Presentation IP Delivery

  • Displayed in a defined area
  • Endpoints described as transmitters and receivers 
  • Simpler to define and expand input/output configurations
  • Large streams require a dedicated IP network
  • Instant switching, about 2-4 frames
  • Streams composed of images and audio tracks, no captioning data

When a system is delivering a live presentation or event, the content on the video screens must to be in sync with what’s on the stage or podium, and cameras need to be changed instantly. Visible latency is disconcerting to the presenter and audience. This is the traditional application for AV switching systems.

The new counterpart to AV Switching is routing content over an IP network. Instead of a central switch with multi-port input and output cards, designers can define any number of individual transmitters and receivers, routed through a standard Ethernet switch.  Video frames are converted to stream packets using Motion JPEG 2000, typically compressed to 3:1 to 20:1 ratios. As the stream consists of individual images, switching is fast, with little latency. 

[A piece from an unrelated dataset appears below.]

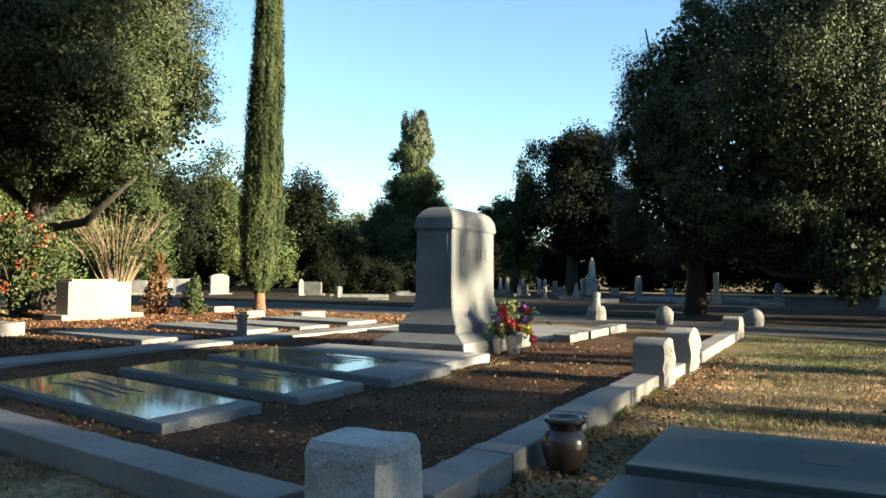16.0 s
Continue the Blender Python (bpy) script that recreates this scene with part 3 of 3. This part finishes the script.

However, latency is a bit looser than AV’s vertical-interval switching. IP guarantees delivery, but there is no central clock to lock down timing, so there are network variables that could affect latency. As with AV switching extensive scaling at the input and output points can affect latency as well. As there is not sync data as there is in MPEG, audio could be behind – or ahead of the video, especially if the video is highly compressed and scaled and the audio just passed through. I would imagine some IP systems offer settings to minimize audio timing issues. 

What is the Effect of 4K video on commerical IP distribution systems?

For commercial systems, 4K is more of a marketing pitch than a reality. Current room and screen designs can’t take advantage of 4K, and very little content will be 4K for some time. It just isn’t needed. 

MPEG distribution technology is typically limited to 1080p. However, H.264 does support 4K and “zero latency“. For the present, 4K codecs such as HEVC (H.265) and VP9/AV1 aren’t usable for commercial applications.